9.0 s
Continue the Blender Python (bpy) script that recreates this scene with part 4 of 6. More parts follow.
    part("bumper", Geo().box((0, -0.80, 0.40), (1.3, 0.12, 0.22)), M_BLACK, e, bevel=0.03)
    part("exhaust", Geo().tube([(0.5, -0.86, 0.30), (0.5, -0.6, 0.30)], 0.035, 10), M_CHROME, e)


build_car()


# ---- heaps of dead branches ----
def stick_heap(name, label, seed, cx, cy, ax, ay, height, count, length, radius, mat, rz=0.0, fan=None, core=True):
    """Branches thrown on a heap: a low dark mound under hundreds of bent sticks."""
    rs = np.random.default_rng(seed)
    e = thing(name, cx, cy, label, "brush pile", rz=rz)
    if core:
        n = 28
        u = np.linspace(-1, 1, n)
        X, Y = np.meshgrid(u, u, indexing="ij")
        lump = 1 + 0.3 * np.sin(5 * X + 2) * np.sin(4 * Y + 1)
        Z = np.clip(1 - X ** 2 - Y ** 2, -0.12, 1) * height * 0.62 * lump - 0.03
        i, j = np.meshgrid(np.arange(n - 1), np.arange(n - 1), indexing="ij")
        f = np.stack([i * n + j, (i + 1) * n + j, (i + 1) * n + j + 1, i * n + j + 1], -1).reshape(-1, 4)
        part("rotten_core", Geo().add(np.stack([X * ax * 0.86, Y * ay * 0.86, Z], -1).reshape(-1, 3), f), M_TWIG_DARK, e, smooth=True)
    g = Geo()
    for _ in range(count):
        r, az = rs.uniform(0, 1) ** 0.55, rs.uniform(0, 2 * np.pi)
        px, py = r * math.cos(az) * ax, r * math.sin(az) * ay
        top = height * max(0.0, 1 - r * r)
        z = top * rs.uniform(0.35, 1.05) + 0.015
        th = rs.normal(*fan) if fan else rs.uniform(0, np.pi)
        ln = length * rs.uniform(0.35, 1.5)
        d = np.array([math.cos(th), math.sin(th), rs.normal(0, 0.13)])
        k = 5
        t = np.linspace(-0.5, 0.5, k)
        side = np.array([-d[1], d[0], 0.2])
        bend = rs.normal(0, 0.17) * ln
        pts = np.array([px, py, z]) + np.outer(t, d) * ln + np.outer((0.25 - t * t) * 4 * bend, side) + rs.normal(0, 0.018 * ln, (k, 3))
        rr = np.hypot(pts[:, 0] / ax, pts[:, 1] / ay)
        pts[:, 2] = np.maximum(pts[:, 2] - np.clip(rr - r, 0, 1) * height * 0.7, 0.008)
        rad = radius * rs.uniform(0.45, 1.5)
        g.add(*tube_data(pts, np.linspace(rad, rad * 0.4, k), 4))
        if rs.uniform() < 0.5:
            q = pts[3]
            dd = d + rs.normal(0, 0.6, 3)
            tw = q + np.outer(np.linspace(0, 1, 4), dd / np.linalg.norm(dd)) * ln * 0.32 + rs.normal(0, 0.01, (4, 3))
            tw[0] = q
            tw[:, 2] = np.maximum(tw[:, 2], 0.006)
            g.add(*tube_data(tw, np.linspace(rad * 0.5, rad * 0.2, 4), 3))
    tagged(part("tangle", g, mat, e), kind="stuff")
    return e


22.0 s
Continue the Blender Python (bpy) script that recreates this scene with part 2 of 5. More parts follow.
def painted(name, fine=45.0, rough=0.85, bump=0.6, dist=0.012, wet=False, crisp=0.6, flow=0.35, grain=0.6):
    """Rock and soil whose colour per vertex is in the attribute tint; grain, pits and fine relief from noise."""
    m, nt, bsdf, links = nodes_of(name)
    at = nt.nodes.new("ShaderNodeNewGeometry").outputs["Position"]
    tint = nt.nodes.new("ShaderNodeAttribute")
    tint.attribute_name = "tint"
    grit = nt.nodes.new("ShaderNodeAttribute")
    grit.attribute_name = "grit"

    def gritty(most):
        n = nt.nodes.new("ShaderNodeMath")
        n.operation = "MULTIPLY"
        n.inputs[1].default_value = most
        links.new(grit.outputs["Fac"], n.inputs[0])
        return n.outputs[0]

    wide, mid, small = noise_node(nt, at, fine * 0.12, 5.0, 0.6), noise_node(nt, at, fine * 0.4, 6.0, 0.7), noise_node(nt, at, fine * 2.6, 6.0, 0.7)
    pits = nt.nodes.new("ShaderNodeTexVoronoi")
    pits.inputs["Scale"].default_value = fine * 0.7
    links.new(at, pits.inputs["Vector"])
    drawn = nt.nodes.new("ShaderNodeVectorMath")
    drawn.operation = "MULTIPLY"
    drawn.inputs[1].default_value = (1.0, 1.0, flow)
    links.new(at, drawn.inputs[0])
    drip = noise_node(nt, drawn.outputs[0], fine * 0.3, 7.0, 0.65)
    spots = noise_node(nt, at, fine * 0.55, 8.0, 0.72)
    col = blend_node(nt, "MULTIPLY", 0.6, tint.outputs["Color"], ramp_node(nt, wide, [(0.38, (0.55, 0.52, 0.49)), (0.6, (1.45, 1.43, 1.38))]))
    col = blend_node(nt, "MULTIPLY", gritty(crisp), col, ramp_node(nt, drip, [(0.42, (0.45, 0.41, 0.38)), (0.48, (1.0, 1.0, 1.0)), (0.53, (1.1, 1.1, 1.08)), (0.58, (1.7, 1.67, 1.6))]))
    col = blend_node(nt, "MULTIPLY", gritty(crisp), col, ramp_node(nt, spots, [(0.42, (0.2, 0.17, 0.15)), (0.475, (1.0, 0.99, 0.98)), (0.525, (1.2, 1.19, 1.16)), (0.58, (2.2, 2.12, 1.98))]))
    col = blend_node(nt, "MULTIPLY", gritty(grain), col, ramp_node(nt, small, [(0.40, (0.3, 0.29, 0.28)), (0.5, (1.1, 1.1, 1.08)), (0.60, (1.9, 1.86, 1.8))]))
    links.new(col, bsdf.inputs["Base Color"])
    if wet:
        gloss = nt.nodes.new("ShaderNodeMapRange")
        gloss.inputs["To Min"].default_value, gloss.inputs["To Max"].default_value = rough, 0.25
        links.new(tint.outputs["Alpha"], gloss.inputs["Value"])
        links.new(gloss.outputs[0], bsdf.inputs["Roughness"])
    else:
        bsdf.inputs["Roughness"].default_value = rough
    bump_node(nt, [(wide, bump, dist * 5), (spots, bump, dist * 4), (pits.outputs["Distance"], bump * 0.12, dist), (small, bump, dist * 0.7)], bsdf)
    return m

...

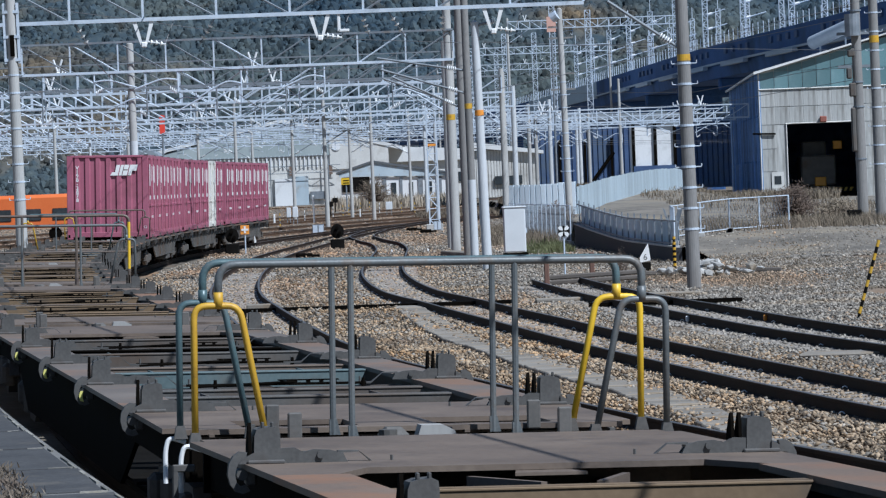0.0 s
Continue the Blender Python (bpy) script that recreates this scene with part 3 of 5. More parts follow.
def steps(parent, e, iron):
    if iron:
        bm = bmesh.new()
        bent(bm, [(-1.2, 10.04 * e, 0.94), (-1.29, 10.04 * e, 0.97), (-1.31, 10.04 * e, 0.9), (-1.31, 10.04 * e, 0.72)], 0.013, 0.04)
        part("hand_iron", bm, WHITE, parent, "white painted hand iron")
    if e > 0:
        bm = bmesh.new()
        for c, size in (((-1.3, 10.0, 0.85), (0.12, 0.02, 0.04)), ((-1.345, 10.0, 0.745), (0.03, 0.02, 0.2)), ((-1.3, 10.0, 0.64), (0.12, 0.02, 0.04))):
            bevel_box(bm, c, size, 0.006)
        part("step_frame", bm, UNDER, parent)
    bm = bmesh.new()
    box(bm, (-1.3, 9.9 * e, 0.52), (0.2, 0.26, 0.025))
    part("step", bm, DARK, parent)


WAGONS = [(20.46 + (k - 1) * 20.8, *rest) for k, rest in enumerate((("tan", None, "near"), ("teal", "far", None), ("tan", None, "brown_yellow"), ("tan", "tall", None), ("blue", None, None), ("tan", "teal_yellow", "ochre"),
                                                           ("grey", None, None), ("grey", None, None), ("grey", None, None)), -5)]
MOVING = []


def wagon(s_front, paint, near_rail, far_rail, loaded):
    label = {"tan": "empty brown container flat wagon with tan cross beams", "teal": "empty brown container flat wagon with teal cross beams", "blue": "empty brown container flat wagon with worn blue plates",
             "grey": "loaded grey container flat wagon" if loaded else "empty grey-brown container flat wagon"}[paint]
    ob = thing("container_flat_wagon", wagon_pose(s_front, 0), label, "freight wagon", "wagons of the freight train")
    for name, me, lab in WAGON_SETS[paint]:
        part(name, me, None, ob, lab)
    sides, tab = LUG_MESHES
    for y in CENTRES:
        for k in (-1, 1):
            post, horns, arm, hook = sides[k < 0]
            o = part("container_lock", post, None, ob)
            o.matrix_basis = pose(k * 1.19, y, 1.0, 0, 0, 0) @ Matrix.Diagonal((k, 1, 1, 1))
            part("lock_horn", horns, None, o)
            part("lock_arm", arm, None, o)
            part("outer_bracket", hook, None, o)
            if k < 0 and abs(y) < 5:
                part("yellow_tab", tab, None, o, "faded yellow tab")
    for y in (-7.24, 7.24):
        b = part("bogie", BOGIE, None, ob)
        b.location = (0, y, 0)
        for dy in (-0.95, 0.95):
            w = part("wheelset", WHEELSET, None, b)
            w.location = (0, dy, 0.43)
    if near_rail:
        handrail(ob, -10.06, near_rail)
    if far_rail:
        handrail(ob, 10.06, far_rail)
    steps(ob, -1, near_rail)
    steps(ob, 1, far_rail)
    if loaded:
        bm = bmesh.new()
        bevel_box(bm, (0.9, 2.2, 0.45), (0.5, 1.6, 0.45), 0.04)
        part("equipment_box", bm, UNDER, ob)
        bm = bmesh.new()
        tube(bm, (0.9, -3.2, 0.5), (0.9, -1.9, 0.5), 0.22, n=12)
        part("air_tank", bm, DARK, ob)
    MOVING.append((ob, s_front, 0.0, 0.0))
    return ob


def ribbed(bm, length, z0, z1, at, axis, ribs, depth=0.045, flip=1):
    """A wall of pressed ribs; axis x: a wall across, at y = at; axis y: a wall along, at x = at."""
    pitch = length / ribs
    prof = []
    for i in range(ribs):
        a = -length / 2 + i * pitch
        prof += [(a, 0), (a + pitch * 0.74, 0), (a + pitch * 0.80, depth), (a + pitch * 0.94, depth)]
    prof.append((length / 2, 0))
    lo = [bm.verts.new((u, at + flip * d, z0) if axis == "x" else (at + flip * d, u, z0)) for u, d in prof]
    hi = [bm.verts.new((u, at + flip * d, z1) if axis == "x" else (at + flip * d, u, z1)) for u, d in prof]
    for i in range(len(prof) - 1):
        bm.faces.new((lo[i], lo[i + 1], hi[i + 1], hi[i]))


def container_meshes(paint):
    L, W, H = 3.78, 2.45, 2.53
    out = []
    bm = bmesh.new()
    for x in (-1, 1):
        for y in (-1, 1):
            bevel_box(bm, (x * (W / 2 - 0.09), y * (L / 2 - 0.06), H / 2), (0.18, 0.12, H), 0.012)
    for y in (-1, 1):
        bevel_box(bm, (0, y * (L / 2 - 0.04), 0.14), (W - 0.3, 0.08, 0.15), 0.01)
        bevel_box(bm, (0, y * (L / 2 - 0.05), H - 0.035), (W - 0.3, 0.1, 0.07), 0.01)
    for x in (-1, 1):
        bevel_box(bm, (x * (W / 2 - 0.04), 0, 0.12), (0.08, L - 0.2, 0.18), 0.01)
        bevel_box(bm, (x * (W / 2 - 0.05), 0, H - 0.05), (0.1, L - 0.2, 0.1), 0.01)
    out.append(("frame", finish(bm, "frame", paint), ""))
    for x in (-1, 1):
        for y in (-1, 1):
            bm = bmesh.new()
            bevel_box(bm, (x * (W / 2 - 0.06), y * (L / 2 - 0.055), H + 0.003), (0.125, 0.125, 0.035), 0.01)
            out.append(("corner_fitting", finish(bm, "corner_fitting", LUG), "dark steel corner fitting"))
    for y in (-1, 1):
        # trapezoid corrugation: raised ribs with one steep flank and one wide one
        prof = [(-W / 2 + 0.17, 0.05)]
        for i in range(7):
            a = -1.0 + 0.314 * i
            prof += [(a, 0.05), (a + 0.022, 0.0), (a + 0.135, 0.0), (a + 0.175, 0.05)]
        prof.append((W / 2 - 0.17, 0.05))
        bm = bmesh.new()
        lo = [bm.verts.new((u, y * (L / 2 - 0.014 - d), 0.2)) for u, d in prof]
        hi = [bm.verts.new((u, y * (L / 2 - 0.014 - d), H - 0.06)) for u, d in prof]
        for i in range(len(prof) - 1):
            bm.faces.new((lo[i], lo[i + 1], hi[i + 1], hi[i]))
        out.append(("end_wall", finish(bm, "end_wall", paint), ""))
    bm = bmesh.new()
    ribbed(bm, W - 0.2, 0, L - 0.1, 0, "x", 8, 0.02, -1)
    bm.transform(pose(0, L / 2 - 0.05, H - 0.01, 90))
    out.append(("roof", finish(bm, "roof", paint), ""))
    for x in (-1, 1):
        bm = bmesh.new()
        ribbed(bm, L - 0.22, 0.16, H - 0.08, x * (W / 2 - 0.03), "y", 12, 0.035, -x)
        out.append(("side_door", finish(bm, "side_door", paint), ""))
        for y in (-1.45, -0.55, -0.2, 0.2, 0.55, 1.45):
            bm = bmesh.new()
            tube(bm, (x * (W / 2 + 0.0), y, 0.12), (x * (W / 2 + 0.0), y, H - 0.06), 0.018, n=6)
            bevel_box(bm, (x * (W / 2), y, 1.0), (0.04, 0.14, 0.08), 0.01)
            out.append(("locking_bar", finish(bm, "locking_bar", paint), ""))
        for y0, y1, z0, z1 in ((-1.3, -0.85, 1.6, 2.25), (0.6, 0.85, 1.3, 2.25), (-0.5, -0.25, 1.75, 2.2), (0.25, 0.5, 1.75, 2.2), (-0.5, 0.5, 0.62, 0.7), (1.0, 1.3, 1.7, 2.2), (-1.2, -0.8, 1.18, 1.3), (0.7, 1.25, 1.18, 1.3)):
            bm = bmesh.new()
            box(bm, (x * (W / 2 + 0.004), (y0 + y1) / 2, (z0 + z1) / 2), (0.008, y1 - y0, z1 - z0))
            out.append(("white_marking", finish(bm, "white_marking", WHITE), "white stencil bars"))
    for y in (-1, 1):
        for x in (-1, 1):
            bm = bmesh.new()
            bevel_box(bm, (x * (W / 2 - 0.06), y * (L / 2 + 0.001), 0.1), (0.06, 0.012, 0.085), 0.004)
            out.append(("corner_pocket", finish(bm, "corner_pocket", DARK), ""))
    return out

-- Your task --
Return exactly the lines from the line that has "3 of 5. More parts follow." to the line that has "bm, DARK, parent)", both of them included.

-- Full output --
Continue the Blender Python (bpy) script that recreates this scene with part 3 of 5. More parts follow.
def steps(parent, e, iron):
    if iron:
        bm = bmesh.new()
        bent(bm, [(-1.2, 10.04 * e, 0.94), (-1.29, 10.04 * e, 0.97), (-1.31, 10.04 * e, 0.9), (-1.31, 10.04 * e, 0.72)], 0.013, 0.04)
        part("hand_iron", bm, WHITE, parent, "white painted hand iron")
    if e > 0:
        bm = bmesh.new()
        for c, size in (((-1.3, 10.0, 0.85), (0.12, 0.02, 0.04)), ((-1.345, 10.0, 0.745), (0.03, 0.02, 0.2)), ((-1.3, 10.0, 0.64), (0.12, 0.02, 0.04))):
            bevel_box(bm, c, size, 0.006)
        part("step_frame", bm, UNDER, parent)
    bm = bmesh.new()
    box(bm, (-1.3, 9.9 * e, 0.52), (0.2, 0.26, 0.025))
    part("step", bm, DARK, parent)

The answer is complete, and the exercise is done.